## Begin

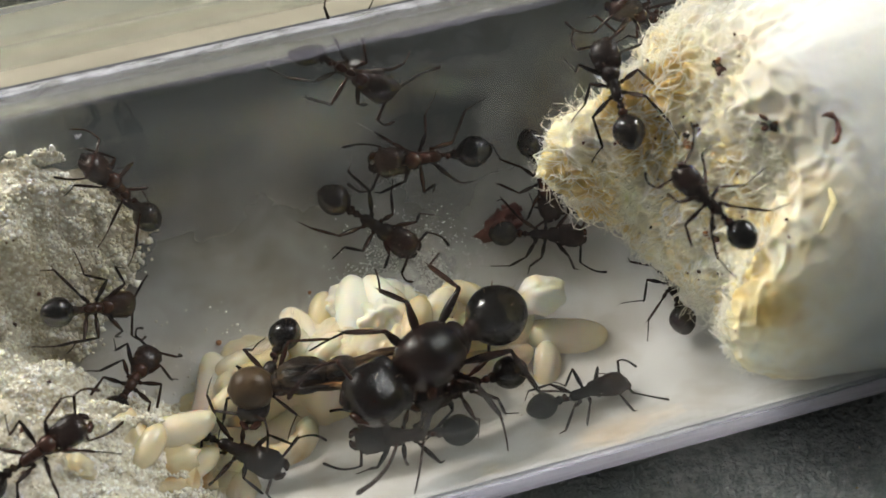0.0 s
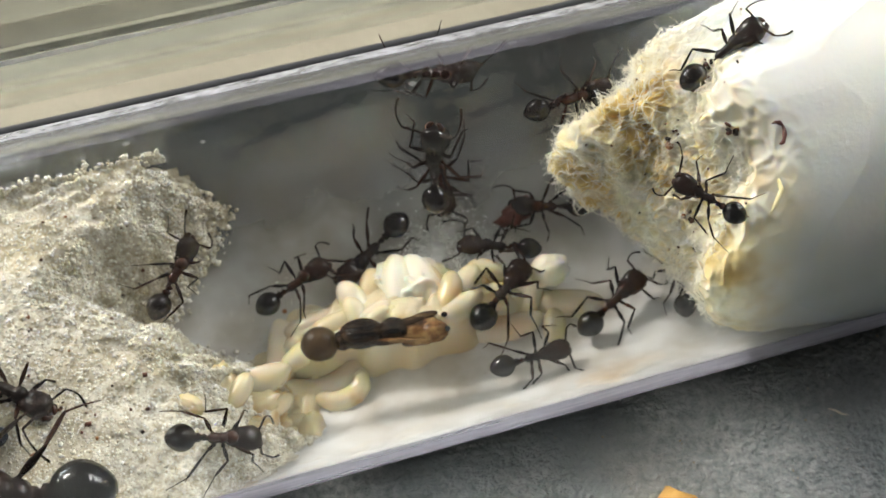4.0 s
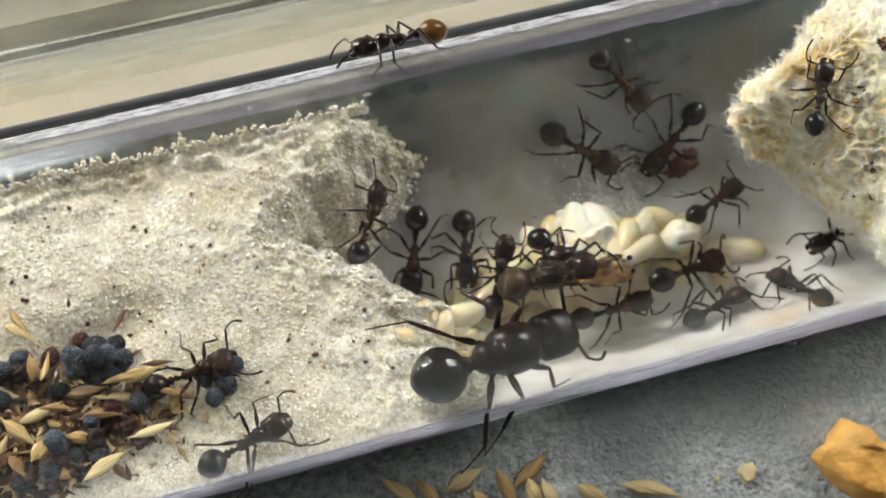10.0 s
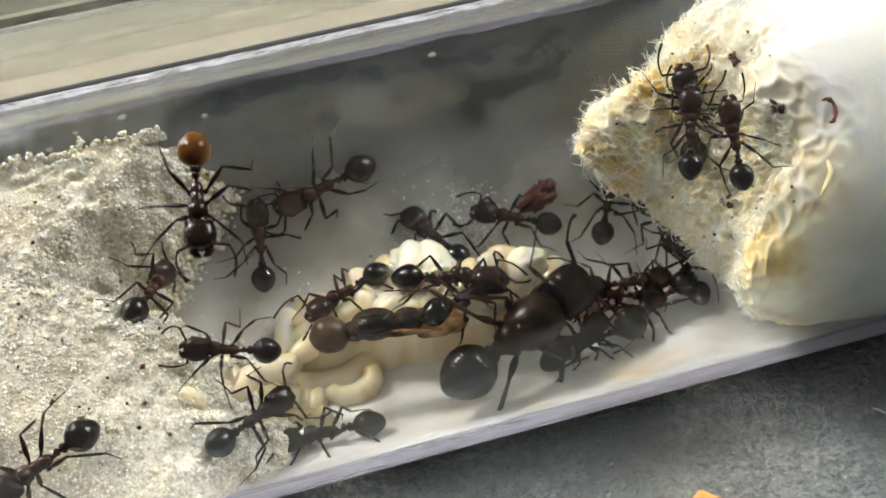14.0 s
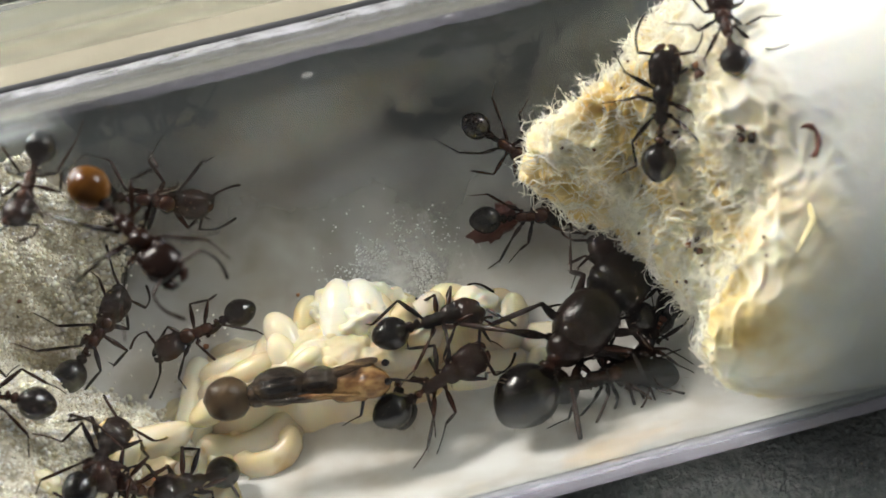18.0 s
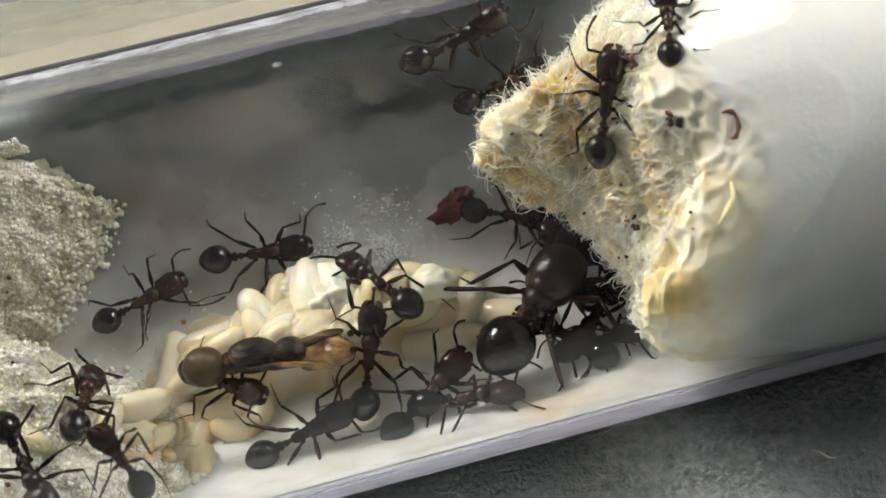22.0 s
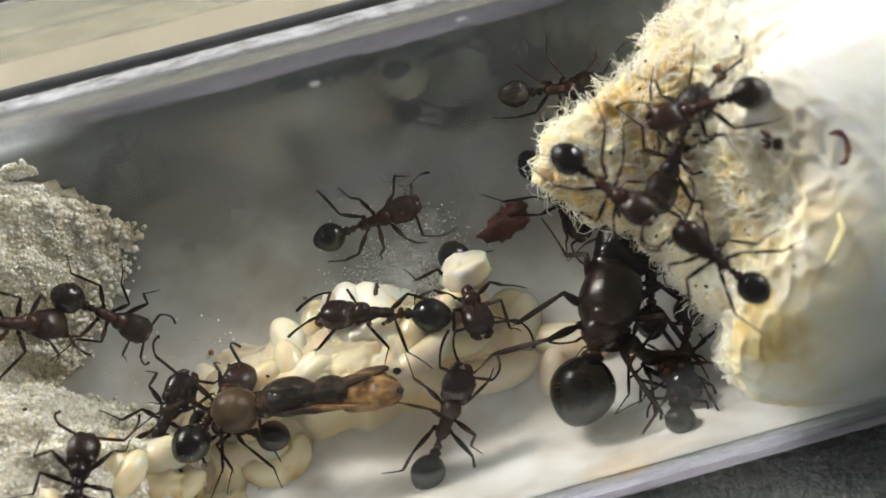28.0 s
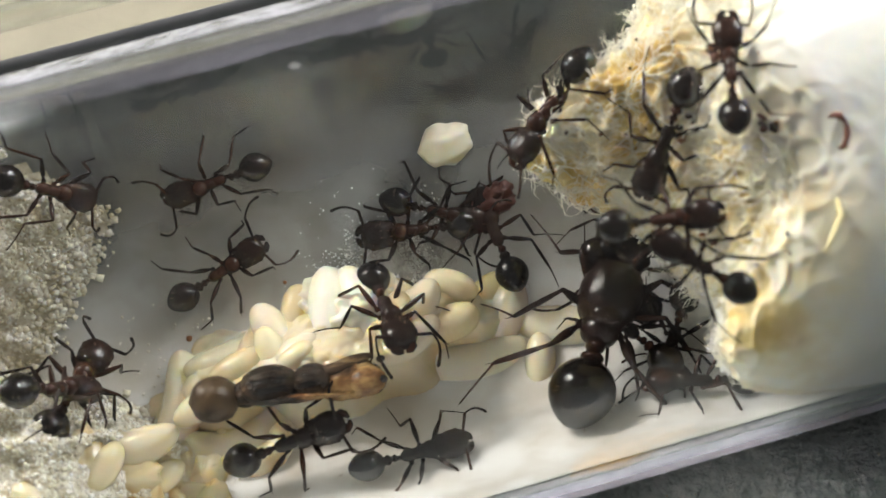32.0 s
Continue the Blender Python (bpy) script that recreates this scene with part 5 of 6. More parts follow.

## End

TASK REQUIREMENTS
Omit every picture, then repeat the remaining data exactly as it appears above.

RESULT FOR THIS EXERCISE
0.0 s
4.0 s
10.0 s
14.0 s
18.0 s
22.0 s
28.0 s
32.0 s
Continue the Blender Python (bpy) script that recreates this scene with part 5 of 6. More parts follow.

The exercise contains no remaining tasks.